## [Supplied material]
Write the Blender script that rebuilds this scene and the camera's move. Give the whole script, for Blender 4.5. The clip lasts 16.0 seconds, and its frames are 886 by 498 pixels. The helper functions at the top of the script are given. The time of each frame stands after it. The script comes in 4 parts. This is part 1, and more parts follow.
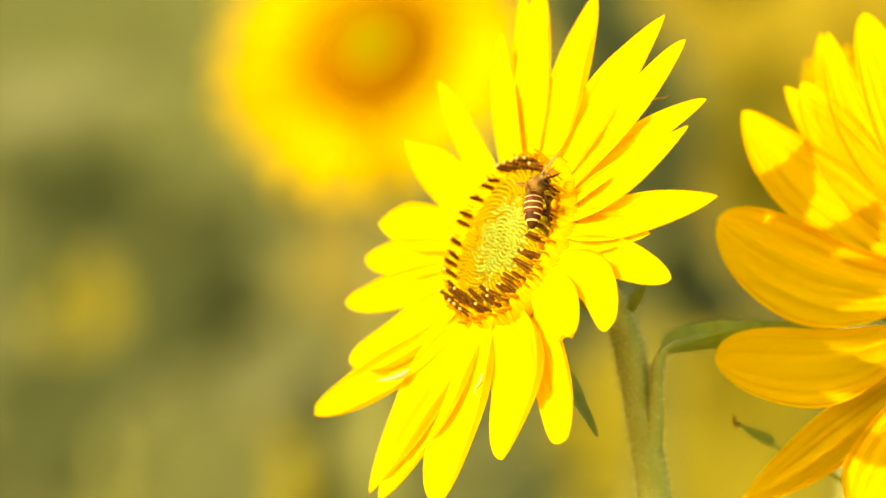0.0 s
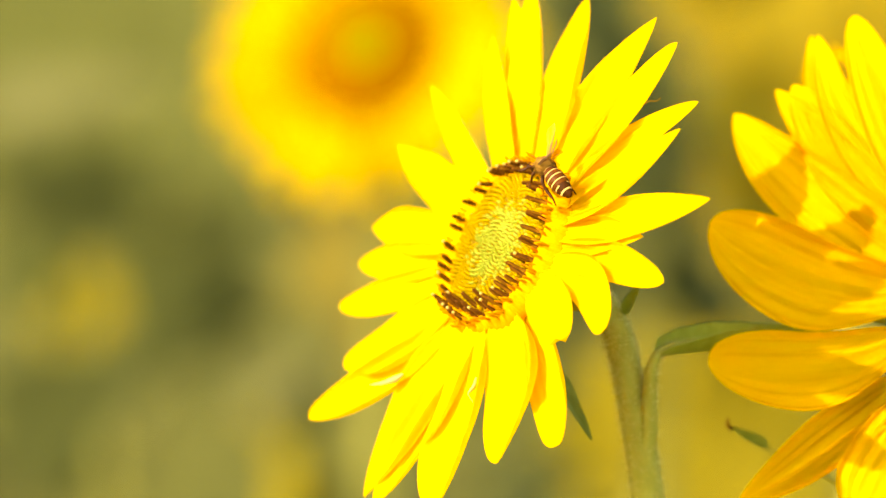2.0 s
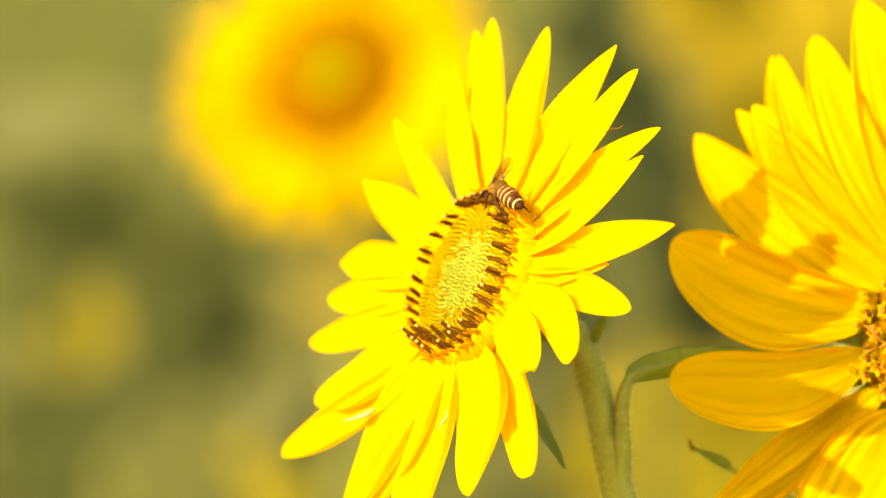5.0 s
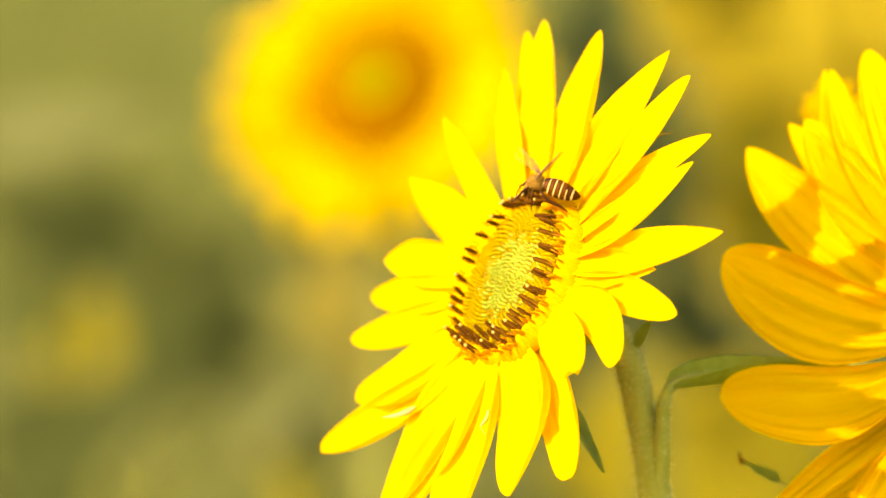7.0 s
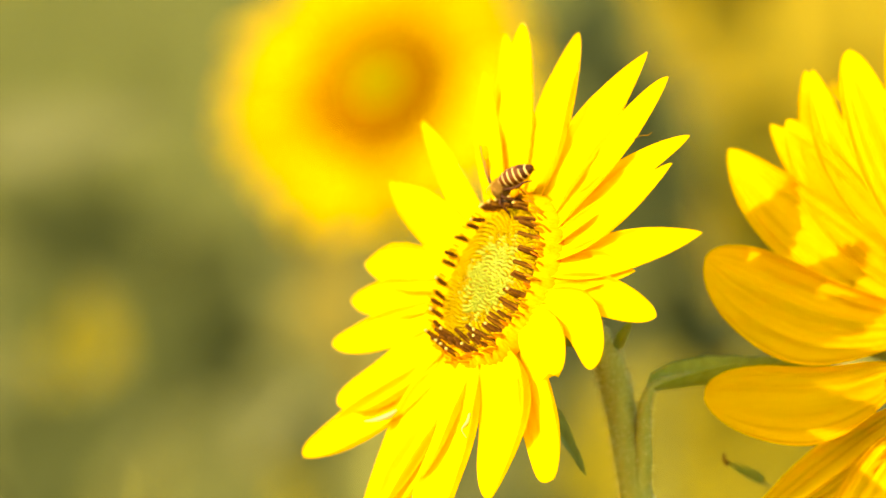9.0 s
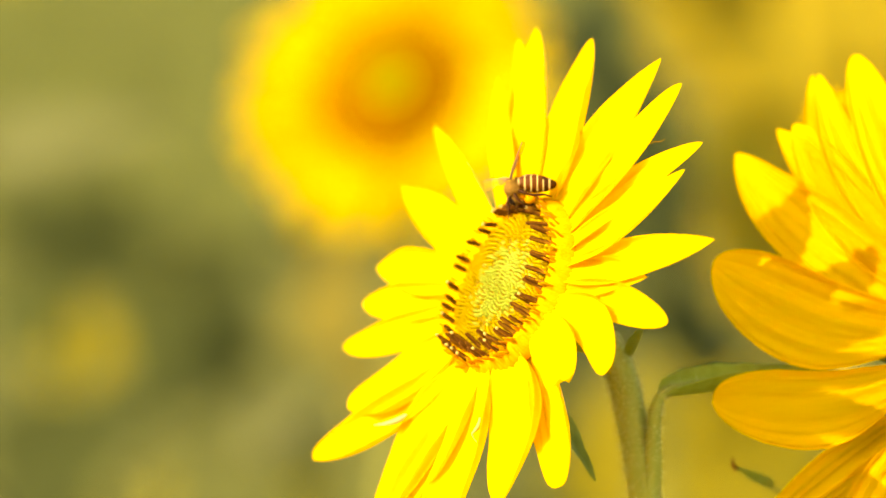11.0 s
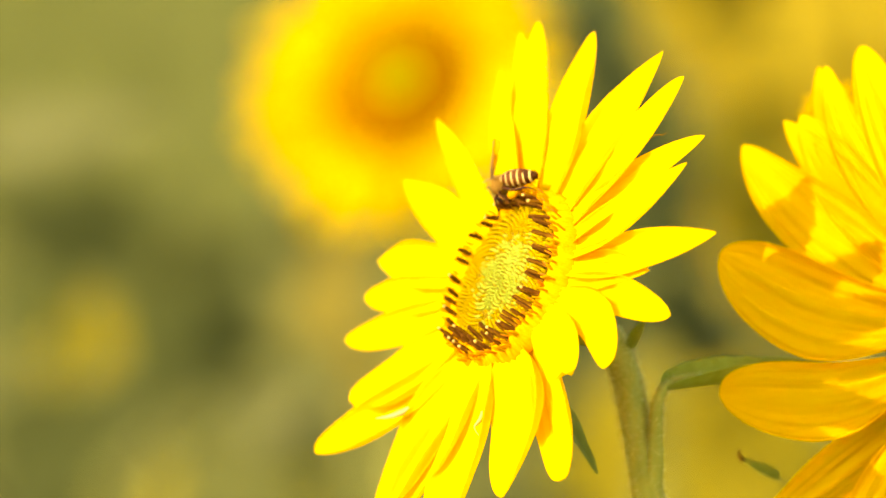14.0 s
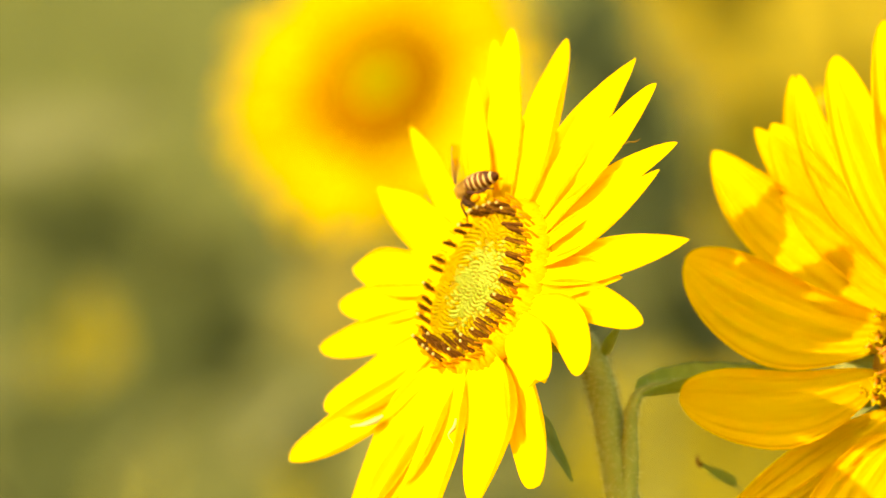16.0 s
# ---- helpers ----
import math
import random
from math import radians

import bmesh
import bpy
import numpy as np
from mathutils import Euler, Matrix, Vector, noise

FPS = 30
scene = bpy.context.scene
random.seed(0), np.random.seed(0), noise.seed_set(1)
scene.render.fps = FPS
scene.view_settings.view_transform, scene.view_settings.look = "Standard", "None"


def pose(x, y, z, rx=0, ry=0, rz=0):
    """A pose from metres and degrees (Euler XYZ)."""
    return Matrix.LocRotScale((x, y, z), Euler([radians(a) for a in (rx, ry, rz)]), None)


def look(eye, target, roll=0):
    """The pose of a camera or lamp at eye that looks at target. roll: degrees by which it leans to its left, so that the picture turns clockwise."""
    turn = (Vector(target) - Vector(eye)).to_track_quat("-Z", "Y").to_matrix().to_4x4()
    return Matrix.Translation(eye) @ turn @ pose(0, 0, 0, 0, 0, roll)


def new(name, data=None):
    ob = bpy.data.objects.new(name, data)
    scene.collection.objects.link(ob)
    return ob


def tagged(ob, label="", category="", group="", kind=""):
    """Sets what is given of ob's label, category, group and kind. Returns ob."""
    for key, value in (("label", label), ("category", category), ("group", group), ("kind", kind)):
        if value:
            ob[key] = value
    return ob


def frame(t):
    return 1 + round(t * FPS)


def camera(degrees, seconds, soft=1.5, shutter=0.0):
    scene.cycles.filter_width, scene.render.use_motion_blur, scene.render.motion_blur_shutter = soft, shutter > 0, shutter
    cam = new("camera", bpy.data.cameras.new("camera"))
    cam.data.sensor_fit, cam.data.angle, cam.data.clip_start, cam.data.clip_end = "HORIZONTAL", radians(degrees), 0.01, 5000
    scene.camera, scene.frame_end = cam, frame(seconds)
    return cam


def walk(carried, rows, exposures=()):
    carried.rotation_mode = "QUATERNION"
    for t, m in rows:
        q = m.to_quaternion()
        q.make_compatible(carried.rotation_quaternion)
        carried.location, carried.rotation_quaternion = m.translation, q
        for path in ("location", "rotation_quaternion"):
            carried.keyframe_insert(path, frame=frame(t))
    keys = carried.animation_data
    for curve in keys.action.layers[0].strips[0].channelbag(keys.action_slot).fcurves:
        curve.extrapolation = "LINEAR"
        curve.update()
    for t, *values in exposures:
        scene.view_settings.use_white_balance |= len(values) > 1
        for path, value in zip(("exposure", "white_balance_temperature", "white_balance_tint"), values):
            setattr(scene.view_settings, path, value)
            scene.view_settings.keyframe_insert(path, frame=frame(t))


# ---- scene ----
LENS = 9.0
cam = camera(LENS, 16.0, soft=1.5)
EYE = pose(0, 0, 0.62, 86, 0, 0)          # the tripod: 0.62 m up, looking 4 degrees down
FOCAL = 784 / math.tan(radians(LENS / 2))  # angle units per radian of the tilt table below
HEAD_DEPTH = 1.245
cam.data.dof.use_dof = True
cam.data.dof.focus_distance = 1.224
cam.data.dof.aperture_fstop = 9.0

# slow tilt upwards of the tripod head (seconds, tilt in units of 1/FOCAL radians)
TILT = [(0, 0), (1.5, 0), (3.0, 0), (3.5, 2), (4.0, 8), (4.5, 27), (5.0, 44), (5.2, 46), (6.2, 57), (7.3, 62), (8.0, 64),
        (8.7, 66), (9.7, 73), (10.8, 77), (11.5, 75), (12, 72), (13, 66), (14, 63), (15, 61), (16, 65)]


def tilt_at(t):
    return float(np.interp(t, [a for a, b in TILT], [b for a, b in TILT]))


walk(cam, [(t, pose(0, 0, 0.62, 86 + math.degrees(v / FOCAL), 0, 0)) for t, v in TILT],
     exposures=[(0, 2.4, 8500, 10), (16, 2.4, 8500, 10)])

# ---- light ----
SUN_WAY = Vector((-0.66, -0.555, 0.55)).normalized()
sun_data = bpy.data.lights.new("sun", "SUN")
sun_data.energy, sun_data.angle, sun_data.color = 2.05, radians(0.53), (1.0, 0.94, 0.82)
sun = new("sun", sun_data)
sun.matrix_world = look(SUN_WAY * 20, (0, 0, 0))

world = bpy.data.worlds.new("sky")
world.use_nodes = True
scene.world = world
sky = world.node_tree.nodes.new("ShaderNodeTexSky")
sky.sky_type, sky.sun_disc = "NISHITA", False
sky.sun_elevation = math.asin(SUN_WAY.z)
sky.sun_rotation = math.atan2(SUN_WAY.x, SUN_WAY.y) % (2 * math.pi)
background = world.node_tree.nodes["Background"]
background.inputs["Strength"].default_value = 0.15
world.node_tree.links.new(sky.outputs[0], background.inputs["Color"])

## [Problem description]
Please take the lines from the beginning of the data above through the line holding "random.seed(0), np.random.seed(0), noise.seed_set(1)" and transcribe them exactly, without any pictures.

## [Response to the task]
Write the Blender script that rebuilds this scene and the camera's move. Give the whole script, for Blender 4.5. The clip lasts 16.0 seconds, and its frames are 886 by 498 pixels. The helper functions at the top of the script are given. The time of each frame stands after it. The script comes in 4 parts. This is part 1, and more parts follow.
0.0 s
2.0 s
5.0 s
7.0 s
9.0 s
11.0 s
14.0 s
16.0 s
# ---- helpers ----
import math
import random
from math import radians

import bmesh
import bpy
import numpy as np
from mathutils import Euler, Matrix, Vector, noise

FPS = 30
scene = bpy.context.scene
random.seed(0), np.random.seed(0), noise.seed_set(1)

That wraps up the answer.